Le 27 décembre 2019, je suis chez des potes à l’apéro. Mon téléphone sonne.
Je m’isole dans une pièce à part. Je décroche.
5 minutes plus tard, je reviens dans le salon, un gros sourire aux lèvres.
“Ils me prennent”.
On rentre à la maison.
Avec ma femme, et suite à nos péripéties bordelaises, nous avions décidé de nous rapprocher de nos familles.
On s’était donné un an.
Un an pour murir notre retour.
Un an pour réfléchir posément à notre projet.
Est-ce qu’on monte une entreprise tous les deux ? Est-ce qu’on cherche du boulot chacun dans notre branche ? Est-ce que je monte une brasserie tout seul ?
Est-ce qu’on rentre dans le Finistère ? Est-ce qu’on vise Nantes ? Et le Morbihan ? Et tiens, nos potes à Saint-Brieuc, ils ont l’air bien aussi. Ou Rennes ?
Trois semaines plus tard, une publication Facebook choisit à notre place.
On m’envoie une offre d’emploi.
Une brasserie historique de la région Brestoise cherche un responsable de production expérimenté pour continuer son développement.
Ils viennent d’investir dans une salle de brassage de 25 hl et les ambitions affichées me parlent. Au programme : piloter la production avec l’équipe en place, créer des bières, relancer les fûts, doubler les volumes, développer le bio.
Un sacré challenge sur le papier.
Mais j’ai l’impression que mon nom est écrit sur cette offre : des Nord-Finistériens avec une double expérience en brasserie et industrie, ça doit pas courir les rues !
Alors je postule.
Je demande de l’aide à un pote pour présenter ma candidature. Montrer à l’employeur que je coche toutes les cases. Que c’est de mon profil dont il a besoin. Que je suis la bonne personne pour ce poste.
Je suis déterminé, ce boulot il est pour moi.
Après ce fameux coup de fil, j’ai donc été embauché en février 2020.
Avec deux axes prioritaires pour moi : gagner la confiance de mon équipe et celle de la direction.
Si je veux changer les choses, il faut que mes gars me suivent. Pour qu’ils me suivent, il faut qu’ils m’acceptent.
Et ça prend du temps.
Mais si je prends trop de temps, c’est la confiance de la direction que je perds.
Et mon boulot avec.
C’est donc une question d’équilibre.
Une question de rythme.
Trouver le bon tempo pour avancer sans se presser. Rassurer mon employeur sur son choix, rassurer mes gars sur ce choix.

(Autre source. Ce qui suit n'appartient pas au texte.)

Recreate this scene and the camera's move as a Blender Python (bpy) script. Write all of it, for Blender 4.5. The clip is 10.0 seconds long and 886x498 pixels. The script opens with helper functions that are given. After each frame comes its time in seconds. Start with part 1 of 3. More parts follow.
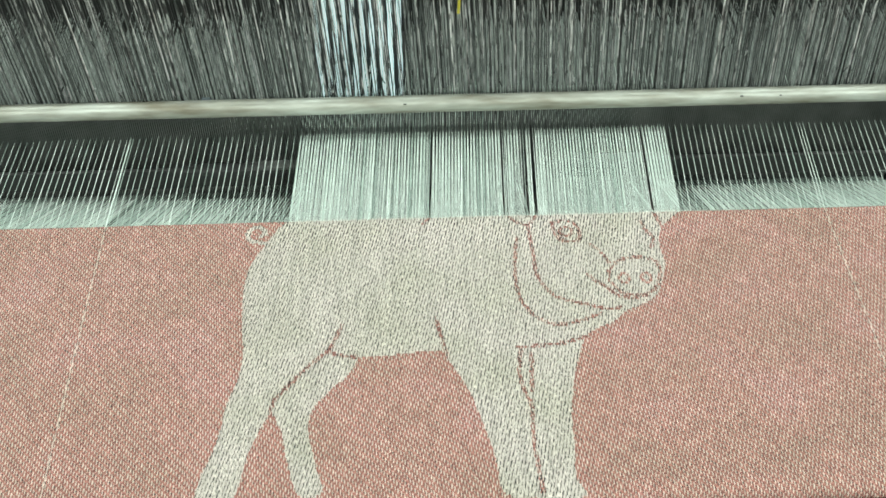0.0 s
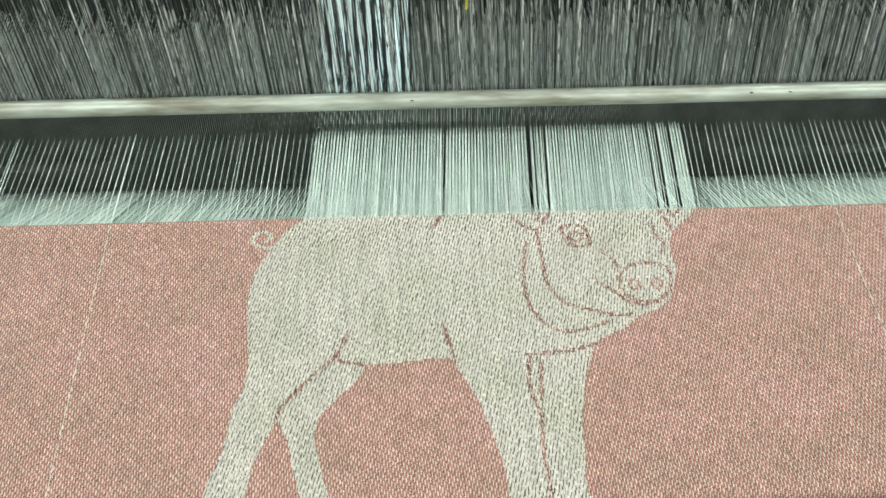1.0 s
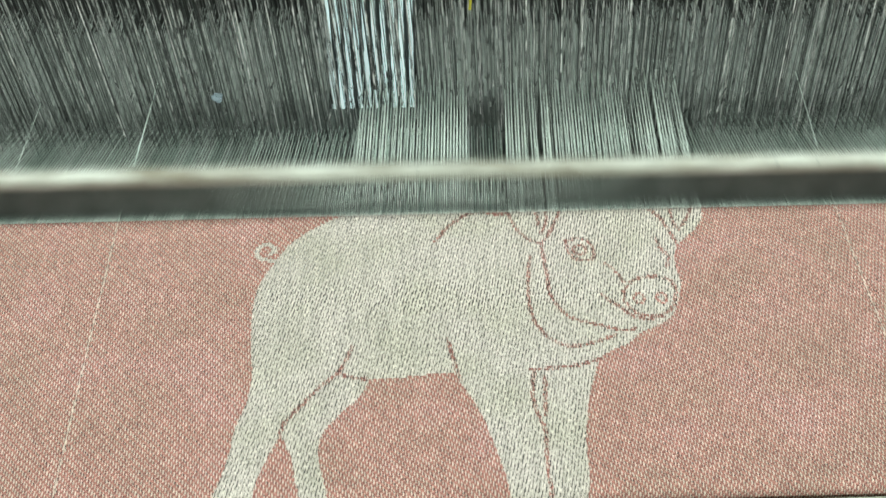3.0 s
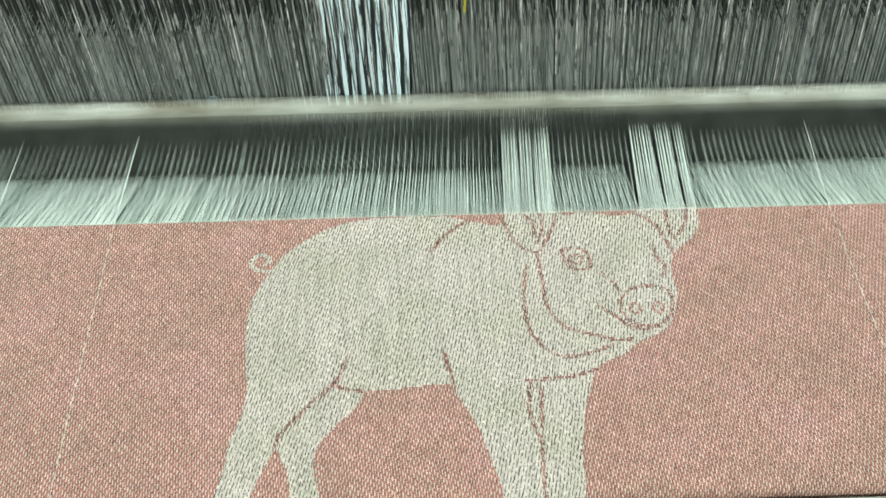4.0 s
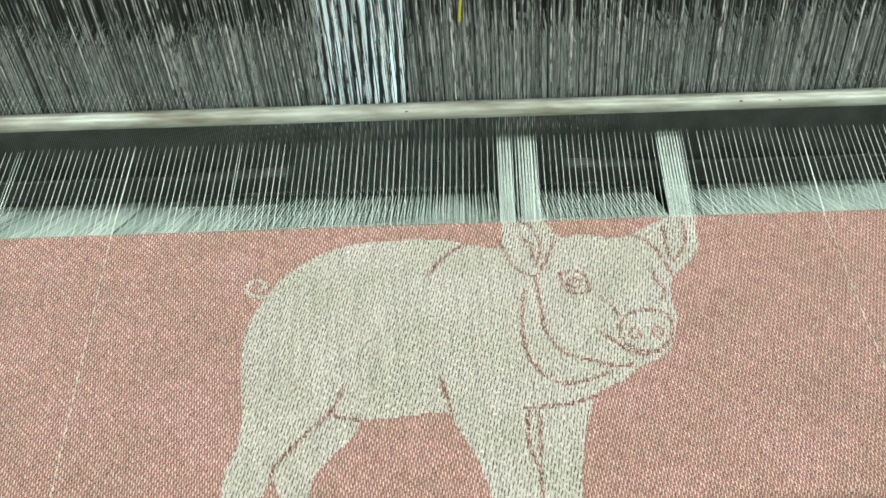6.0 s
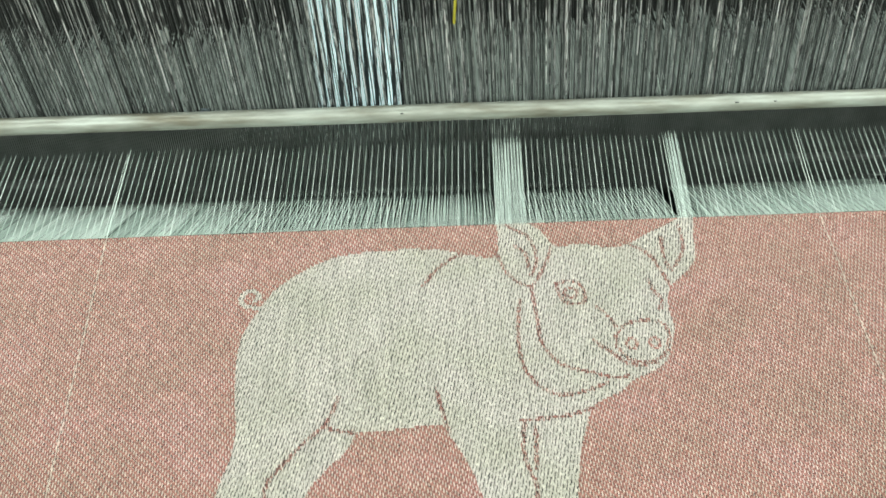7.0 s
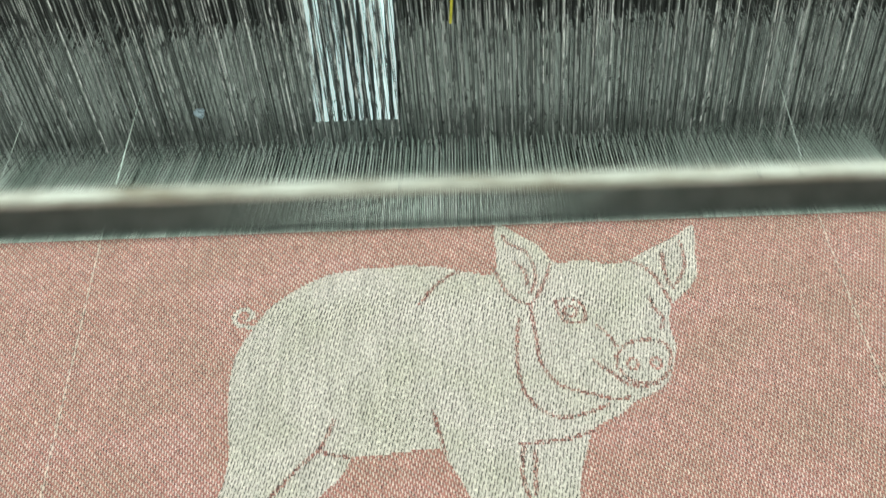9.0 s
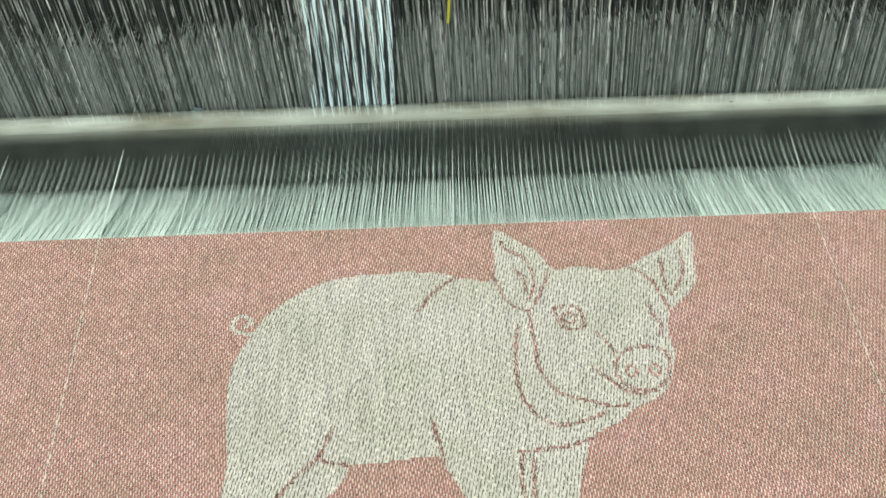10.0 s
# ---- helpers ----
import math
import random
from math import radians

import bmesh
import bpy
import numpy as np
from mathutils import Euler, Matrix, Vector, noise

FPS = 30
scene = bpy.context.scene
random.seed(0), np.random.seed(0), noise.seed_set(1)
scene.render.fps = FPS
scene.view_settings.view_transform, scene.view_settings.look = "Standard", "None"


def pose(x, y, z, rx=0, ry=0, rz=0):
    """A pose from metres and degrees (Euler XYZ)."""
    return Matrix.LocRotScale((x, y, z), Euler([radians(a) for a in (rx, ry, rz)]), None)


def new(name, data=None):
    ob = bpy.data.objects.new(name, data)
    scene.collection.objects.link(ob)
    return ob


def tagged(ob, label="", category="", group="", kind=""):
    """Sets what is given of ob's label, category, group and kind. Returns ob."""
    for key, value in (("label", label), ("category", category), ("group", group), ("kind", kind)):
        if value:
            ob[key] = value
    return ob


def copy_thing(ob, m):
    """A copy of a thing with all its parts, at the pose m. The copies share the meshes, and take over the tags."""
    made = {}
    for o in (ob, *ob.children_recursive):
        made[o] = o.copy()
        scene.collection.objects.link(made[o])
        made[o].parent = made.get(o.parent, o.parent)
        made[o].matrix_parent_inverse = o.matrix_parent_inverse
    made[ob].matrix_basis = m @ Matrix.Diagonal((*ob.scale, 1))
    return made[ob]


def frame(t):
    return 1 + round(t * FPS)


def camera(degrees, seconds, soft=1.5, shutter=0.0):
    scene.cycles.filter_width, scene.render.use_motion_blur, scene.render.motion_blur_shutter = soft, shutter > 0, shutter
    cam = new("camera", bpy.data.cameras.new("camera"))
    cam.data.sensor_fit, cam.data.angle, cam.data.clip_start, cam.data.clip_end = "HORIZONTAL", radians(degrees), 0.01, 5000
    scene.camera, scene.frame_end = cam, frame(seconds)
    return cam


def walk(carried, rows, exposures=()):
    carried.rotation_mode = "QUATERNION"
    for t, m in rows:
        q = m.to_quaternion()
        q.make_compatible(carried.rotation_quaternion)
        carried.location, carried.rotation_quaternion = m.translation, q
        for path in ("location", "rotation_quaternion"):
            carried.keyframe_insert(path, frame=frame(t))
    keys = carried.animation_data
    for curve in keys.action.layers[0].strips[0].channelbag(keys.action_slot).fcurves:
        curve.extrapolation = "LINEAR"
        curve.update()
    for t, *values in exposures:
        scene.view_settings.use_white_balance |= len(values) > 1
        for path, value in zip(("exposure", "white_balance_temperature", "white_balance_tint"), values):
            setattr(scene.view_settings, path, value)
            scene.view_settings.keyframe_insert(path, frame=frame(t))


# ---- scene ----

Et me rassurer sur le miens !
Alors on y va franco : d’ici la fin de l’année, on lance six nouvelles bières. Toutes en bio.
Avec un fil rouge : terminer les projets inachevés à Bordeaux.
Une sorte de témoin, de symbole de passation.
Avant que je décide de quitter Bordeaux, deux nouvelles bières étaient prévues : une Kveik IPA et une triple.
Le jour de mon départ, elles étaient toutes deux en fermenteur. Tout juste brassées.
Je n’allais pas pouvoir les goûter.
Je ressentais alors un profond sentiment d’inachevé.
Une amertume palpable.
Car j’avais mis des mois à convaincre mes patrons et mes collègues de l’intérêt de créer des nouveautés.
Je ne voulais pas tout recommencer à zéro.
J’avais besoin de créer une continuité entre mon premier poste de brasseur et mes nouvelles responsabilités.
Trois ans après ma reconversion abrupte, j’avais besoin de créer une continuité dans ma vie professionnelle.
Alors on a sorti ces deux bières.
Ce Belgian Tripel rond et chaleureux.
Cette Kveik IPA sèche et puissante.
Et j’ai gagné la confiance de mes gars.
Et j’ai gardé la confiance de la direction.
Et on a lancé la machine.
J’ai découvert l’univers de la brasserie professionnelle en 2016.
Avant, j’avais un boulot de bureau.
Je n’avais jamais branché une pompe de ma vie. Je n’y connaissais rien en ligne d’embouteillage. Je ne savais pas tirer une bière et je ne comprenais rien à toutes ces histoires de pression & température.
Six ans plus tard, je pilote une équipe de tueurs.
En moins de 36 mois, on a créé une vingtaine de bières différentes. On a pratiquement doublé les volumes. On a relancé les fûts. On a lancé les canettes. On a formé une brasseuse.
N’attends pas.
Vas bosser dans une brasserie.
Ou lance la tienne.
Et quand tu regarderas ton parcours dans six ans, putain tu seras fier.e de toi.